# START OF Data block
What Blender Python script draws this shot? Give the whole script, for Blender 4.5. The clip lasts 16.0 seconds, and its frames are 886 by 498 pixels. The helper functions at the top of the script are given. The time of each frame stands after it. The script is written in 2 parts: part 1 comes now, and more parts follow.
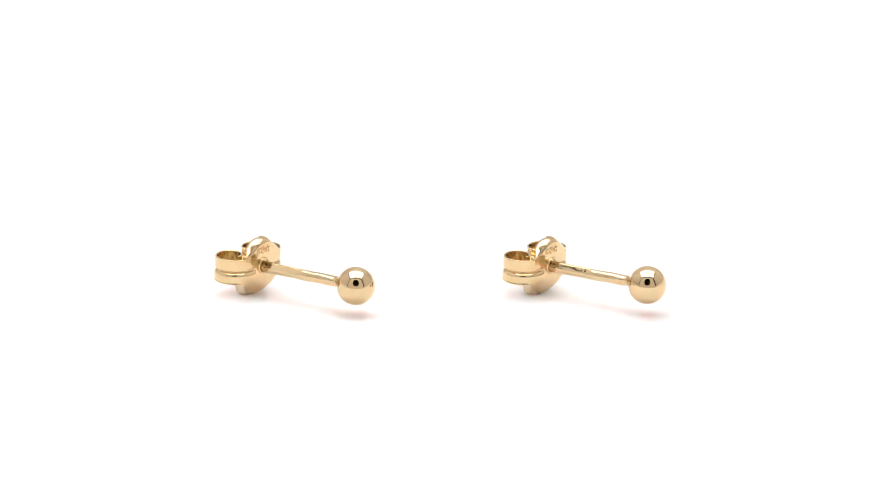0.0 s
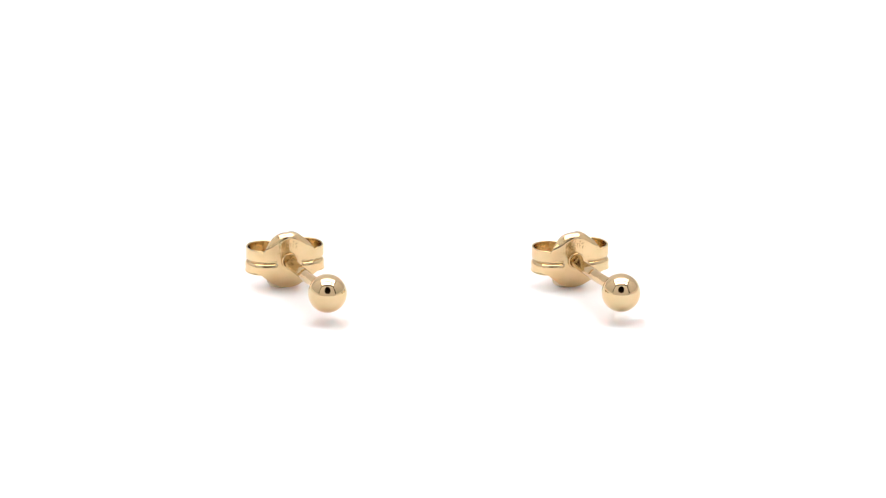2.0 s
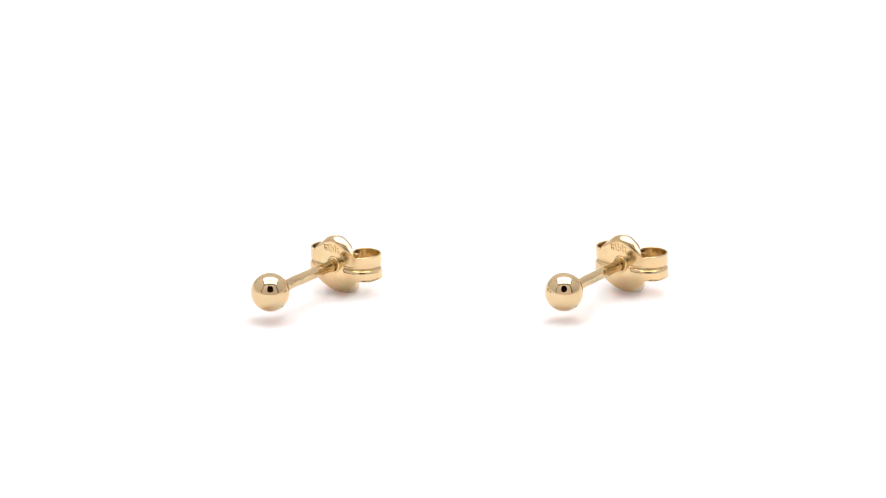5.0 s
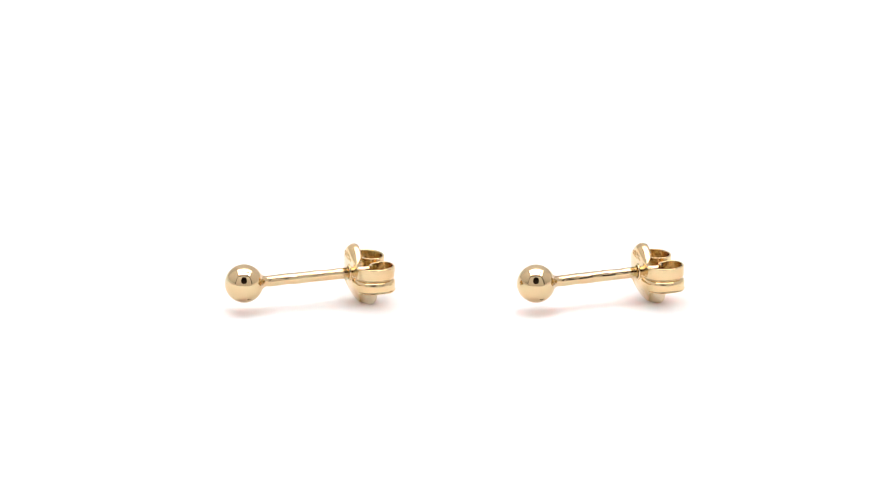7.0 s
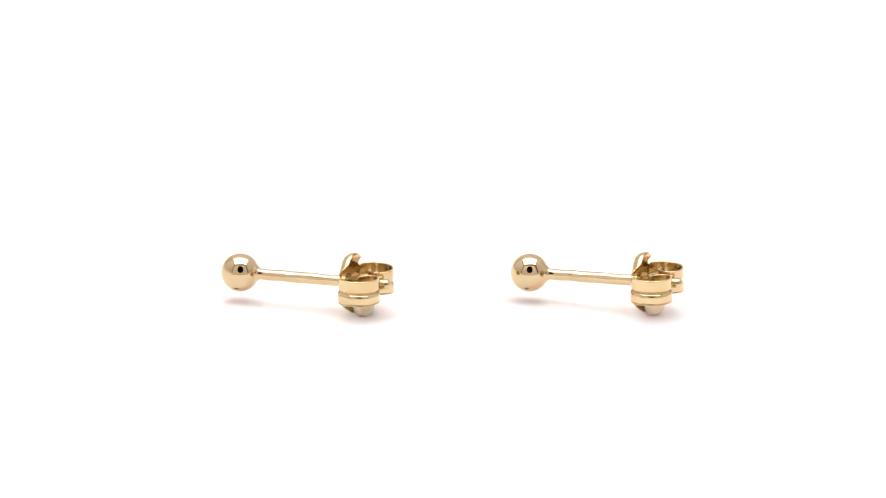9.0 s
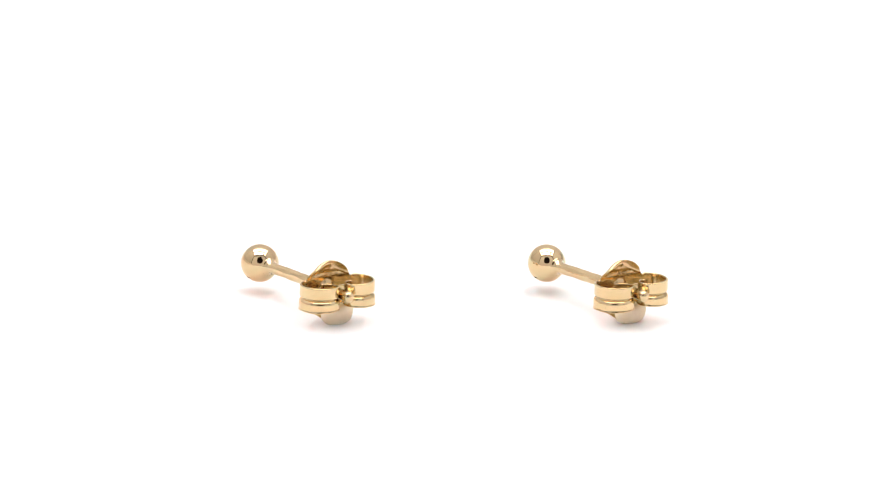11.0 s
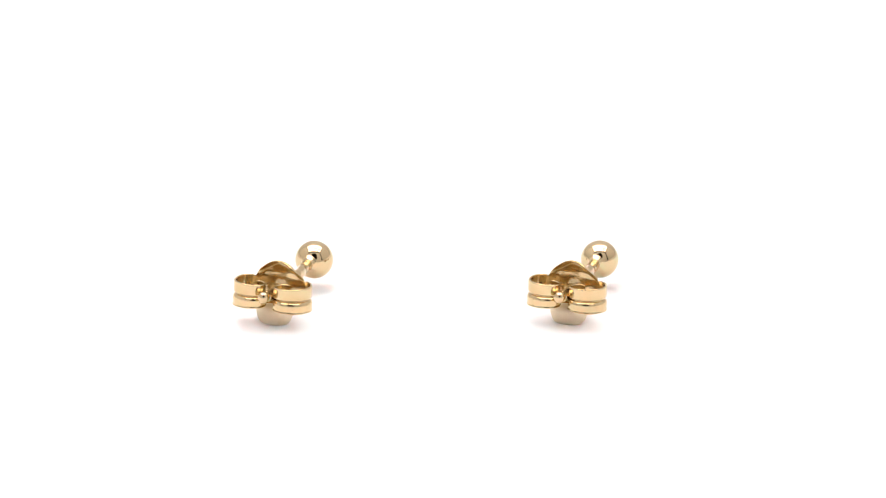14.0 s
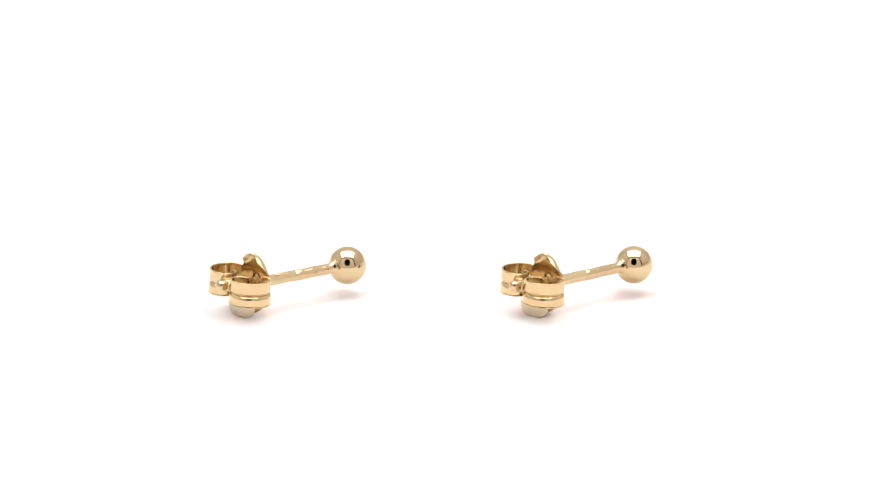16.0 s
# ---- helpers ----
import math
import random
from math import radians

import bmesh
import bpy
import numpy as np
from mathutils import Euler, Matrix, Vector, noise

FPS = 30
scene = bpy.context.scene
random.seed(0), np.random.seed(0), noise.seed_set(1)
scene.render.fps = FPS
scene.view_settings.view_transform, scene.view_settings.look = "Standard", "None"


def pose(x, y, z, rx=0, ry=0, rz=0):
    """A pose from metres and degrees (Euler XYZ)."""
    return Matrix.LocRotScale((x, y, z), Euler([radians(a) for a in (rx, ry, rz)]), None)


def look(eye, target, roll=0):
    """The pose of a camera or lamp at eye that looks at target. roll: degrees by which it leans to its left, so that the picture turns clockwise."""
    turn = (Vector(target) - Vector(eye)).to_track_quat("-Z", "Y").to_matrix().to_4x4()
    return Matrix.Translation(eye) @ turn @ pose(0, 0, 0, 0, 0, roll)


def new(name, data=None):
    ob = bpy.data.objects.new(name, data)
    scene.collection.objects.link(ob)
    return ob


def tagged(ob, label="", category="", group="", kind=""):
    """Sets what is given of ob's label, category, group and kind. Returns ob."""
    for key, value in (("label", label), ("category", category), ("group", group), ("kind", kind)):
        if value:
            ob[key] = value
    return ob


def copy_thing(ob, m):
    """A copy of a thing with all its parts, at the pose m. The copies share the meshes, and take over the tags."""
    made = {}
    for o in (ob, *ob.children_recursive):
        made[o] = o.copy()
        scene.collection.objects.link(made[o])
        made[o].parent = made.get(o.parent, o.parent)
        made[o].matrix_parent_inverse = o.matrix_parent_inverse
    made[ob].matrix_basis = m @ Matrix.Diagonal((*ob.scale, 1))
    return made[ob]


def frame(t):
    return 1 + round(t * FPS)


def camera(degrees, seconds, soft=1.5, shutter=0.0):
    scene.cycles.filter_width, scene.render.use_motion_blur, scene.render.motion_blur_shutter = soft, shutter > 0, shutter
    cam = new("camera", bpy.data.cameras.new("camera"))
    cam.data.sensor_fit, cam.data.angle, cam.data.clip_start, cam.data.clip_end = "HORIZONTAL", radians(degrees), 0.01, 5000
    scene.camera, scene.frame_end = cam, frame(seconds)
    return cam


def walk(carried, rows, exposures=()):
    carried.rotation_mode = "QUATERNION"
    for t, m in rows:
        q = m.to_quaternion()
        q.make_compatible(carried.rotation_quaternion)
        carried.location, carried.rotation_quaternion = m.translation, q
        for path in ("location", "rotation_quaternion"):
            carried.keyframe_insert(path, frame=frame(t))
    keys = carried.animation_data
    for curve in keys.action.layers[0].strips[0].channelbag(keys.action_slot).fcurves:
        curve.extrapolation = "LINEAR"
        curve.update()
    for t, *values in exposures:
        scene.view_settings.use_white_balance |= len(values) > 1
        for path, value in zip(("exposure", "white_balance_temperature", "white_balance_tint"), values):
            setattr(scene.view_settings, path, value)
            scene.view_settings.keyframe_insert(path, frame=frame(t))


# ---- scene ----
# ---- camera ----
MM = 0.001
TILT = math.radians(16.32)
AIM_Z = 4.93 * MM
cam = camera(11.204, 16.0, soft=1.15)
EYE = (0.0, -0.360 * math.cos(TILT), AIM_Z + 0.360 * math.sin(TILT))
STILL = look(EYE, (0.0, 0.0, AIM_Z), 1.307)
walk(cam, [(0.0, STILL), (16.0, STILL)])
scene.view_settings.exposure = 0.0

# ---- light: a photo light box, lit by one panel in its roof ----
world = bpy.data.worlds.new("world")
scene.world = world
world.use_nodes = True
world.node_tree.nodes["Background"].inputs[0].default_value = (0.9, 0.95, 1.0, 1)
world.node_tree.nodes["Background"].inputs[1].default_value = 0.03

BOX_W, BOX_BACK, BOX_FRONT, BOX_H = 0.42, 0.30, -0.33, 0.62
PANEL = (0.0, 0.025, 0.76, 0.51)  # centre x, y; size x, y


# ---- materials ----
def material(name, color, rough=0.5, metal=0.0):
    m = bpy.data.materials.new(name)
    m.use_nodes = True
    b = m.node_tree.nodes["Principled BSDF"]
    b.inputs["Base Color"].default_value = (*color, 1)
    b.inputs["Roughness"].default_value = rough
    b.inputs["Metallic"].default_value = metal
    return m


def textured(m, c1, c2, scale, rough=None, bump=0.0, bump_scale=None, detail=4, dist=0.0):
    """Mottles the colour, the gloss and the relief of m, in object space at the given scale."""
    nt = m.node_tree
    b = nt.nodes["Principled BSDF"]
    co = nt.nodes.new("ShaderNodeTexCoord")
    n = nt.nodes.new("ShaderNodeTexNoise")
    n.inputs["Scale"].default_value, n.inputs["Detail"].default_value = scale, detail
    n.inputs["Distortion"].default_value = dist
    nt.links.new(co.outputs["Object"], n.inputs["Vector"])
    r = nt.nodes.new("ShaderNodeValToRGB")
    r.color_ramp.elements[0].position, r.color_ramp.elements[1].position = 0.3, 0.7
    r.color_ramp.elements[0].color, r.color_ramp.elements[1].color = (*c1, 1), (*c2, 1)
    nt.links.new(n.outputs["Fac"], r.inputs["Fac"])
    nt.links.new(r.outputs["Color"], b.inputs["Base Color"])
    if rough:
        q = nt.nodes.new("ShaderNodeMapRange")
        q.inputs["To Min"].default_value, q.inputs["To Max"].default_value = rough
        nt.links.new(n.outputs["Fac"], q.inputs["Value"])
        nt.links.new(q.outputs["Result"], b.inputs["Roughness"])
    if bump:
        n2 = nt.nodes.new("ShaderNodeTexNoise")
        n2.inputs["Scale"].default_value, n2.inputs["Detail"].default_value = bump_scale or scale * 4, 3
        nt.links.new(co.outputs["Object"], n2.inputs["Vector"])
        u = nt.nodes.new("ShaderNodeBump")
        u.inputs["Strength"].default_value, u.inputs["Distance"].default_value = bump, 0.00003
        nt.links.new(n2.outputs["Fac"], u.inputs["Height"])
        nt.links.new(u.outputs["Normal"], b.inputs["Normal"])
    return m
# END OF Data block
Problem statement: Reproduce all of the material exactly, apart from the pictures.

Written solution:
What Blender Python script draws this shot? Give the whole script, for Blender 4.5. The clip lasts 16.0 seconds, and its frames are 886 by 498 pixels. The helper functions at the top of the script are given. The time of each frame stands after it. The script is written in 2 parts: part 1 comes now, and more parts follow.
0.0 s
2.0 s
5.0 s
7.0 s
9.0 s
11.0 s
14.0 s
16.0 s
# ---- helpers ----
import math
import random
from math import radians

import bmesh
import bpy
import numpy as np
from mathutils import Euler, Matrix, Vector, noise

FPS = 30
scene = bpy.context.scene
random.seed(0), np.random.seed(0), noise.seed_set(1)
scene.render.fps = FPS
scene.view_settings.view_transform, scene.view_settings.look = "Standard", "None"


def pose(x, y, z, rx=0, ry=0, rz=0):
    """A pose from metres and degrees (Euler XYZ)."""
    return Matrix.LocRotScale((x, y, z), Euler([radians(a) for a in (rx, ry, rz)]), None)


def look(eye, target, roll=0):
    """The pose of a camera or lamp at eye that looks at target. roll: degrees by which it leans to its left, so that the picture turns clockwise."""
    turn = (Vector(target) - Vector(eye)).to_track_quat("-Z", "Y").to_matrix().to_4x4()
    return Matrix.Translation(eye) @ turn @ pose(0, 0, 0, 0, 0, roll)


def new(name, data=None):
    ob = bpy.data.objects.new(name, data)
    scene.collection.objects.link(ob)
    return ob


def tagged(ob, label="", category="", group="", kind=""):
    """Sets what is given of ob's label, category, group and kind. Returns ob."""
    for key, value in (("label", label), ("category", category), ("group", group), ("kind", kind)):
        if value:
            ob[key] = value
    return ob


def copy_thing(ob, m):
    """A copy of a thing with all its parts, at the pose m. The copies share the meshes, and take over the tags."""
    made = {}
    for o in (ob, *ob.children_recursive):
        made[o] = o.copy()
        scene.collection.objects.link(made[o])
        made[o].parent = made.get(o.parent, o.parent)
        made[o].matrix_parent_inverse = o.matrix_parent_inverse
    made[ob].matrix_basis = m @ Matrix.Diagonal((*ob.scale, 1))
    return made[ob]


def frame(t):
    return 1 + round(t * FPS)


def camera(degrees, seconds, soft=1.5, shutter=0.0):
    scene.cycles.filter_width, scene.render.use_motion_blur, scene.render.motion_blur_shutter = soft, shutter > 0, shutter
    cam = new("camera", bpy.data.cameras.new("camera"))
    cam.data.sensor_fit, cam.data.angle, cam.data.clip_start, cam.data.clip_end = "HORIZONTAL", radians(degrees), 0.01, 5000
    scene.camera, scene.frame_end = cam, frame(seconds)
    return cam


def walk(carried, rows, exposures=()):
    carried.rotation_mode = "QUATERNION"
    for t, m in rows:
        q = m.to_quaternion()
        q.make_compatible(carried.rotation_quaternion)
        carried.location, carried.rotation_quaternion = m.translation, q
        for path in ("location", "rotation_quaternion"):
            carried.keyframe_insert(path, frame=frame(t))
    keys = carried.animation_data
    for curve in keys.action.layers[0].strips[0].channelbag(keys.action_slot).fcurves:
        curve.extrapolation = "LINEAR"
        curve.update()
    for t, *values in exposures:
        scene.view_settings.use_white_balance |= len(values) > 1
        for path, value in zip(("exposure", "white_balance_temperature", "white_balance_tint"), values):
            setattr(scene.view_settings, path, value)
            scene.view_settings.keyframe_insert(path, frame=frame(t))


# ---- scene ----
# ---- camera ----
MM = 0.001
TILT = math.radians(16.32)
AIM_Z = 4.93 * MM
cam = camera(11.204, 16.0, soft=1.15)
EYE = (0.0, -0.360 * math.cos(TILT), AIM_Z + 0.360 * math.sin(TILT))
STILL = look(EYE, (0.0, 0.0, AIM_Z), 1.307)
walk(cam, [(0.0, STILL), (16.0, STILL)])
scene.view_settings.exposure = 0.0

# ---- light: a photo light box, lit by one panel in its roof ----
world = bpy.data.worlds.new("world")
scene.world = world
world.use_nodes = True
world.node_tree.nodes["Background"].inputs[0].default_value = (0.9, 0.95, 1.0, 1)
world.node_tree.nodes["Background"].inputs[1].default_value = 0.03

BOX_W, BOX_BACK, BOX_FRONT, BOX_H = 0.42, 0.30, -0.33, 0.62
PANEL = (0.0, 0.025, 0.76, 0.51)  # centre x, y; size x, y


# ---- materials ----
def material(name, color, rough=0.5, metal=0.0):
    m = bpy.data.materials.new(name)
    m.use_nodes = True
    b = m.node_tree.nodes["Principled BSDF"]
    b.inputs["Base Color"].default_value = (*color, 1)
    b.inputs["Roughness"].default_value = rough
    b.inputs["Metallic"].default_value = metal
    return m


def textured(m, c1, c2, scale, rough=None, bump=0.0, bump_scale=None, detail=4, dist=0.0):
    """Mottles the colour, the gloss and the relief of m, in object space at the given scale."""
    nt = m.node_tree
    b = nt.nodes["Principled BSDF"]
    co = nt.nodes.new("ShaderNodeTexCoord")
    n = nt.nodes.new("ShaderNodeTexNoise")
    n.inputs["Scale"].default_value, n.inputs["Detail"].default_value = scale, detail
    n.inputs["Distortion"].default_value = dist
    nt.links.new(co.outputs["Object"], n.inputs["Vector"])
    r = nt.nodes.new("ShaderNodeValToRGB")
    r.color_ramp.elements[0].position, r.color_ramp.elements[1].position = 0.3, 0.7
    r.color_ramp.elements[0].color, r.color_ramp.elements[1].color = (*c1, 1), (*c2, 1)
    nt.links.new(n.outputs["Fac"], r.inputs["Fac"])
    nt.links.new(r.outputs["Color"], b.inputs["Base Color"])
    if rough:
        q = nt.nodes.new("ShaderNodeMapRange")
        q.inputs["To Min"].default_value, q.inputs["To Max"].default_value = rough
        nt.links.new(n.outputs["Fac"], q.inputs["Value"])
        nt.links.new(q.outputs["Result"], b.inputs["Roughness"])
    if bump:
        n2 = nt.nodes.new("ShaderNodeTexNoise")
        n2.inputs["Scale"].default_value, n2.inputs["Detail"].default_value = bump_scale or scale * 4, 3
        nt.links.new(co.outputs["Object"], n2.inputs["Vector"])
        u = nt.nodes.new("ShaderNodeBump")
        u.inputs["Strength"].default_value, u.inputs["Distance"].default_value = bump, 0.00003
        nt.links.new(n2.outputs["Fac"], u.inputs["Height"])
        nt.links.new(u.outputs["Normal"], b.inputs["Normal"])
    return m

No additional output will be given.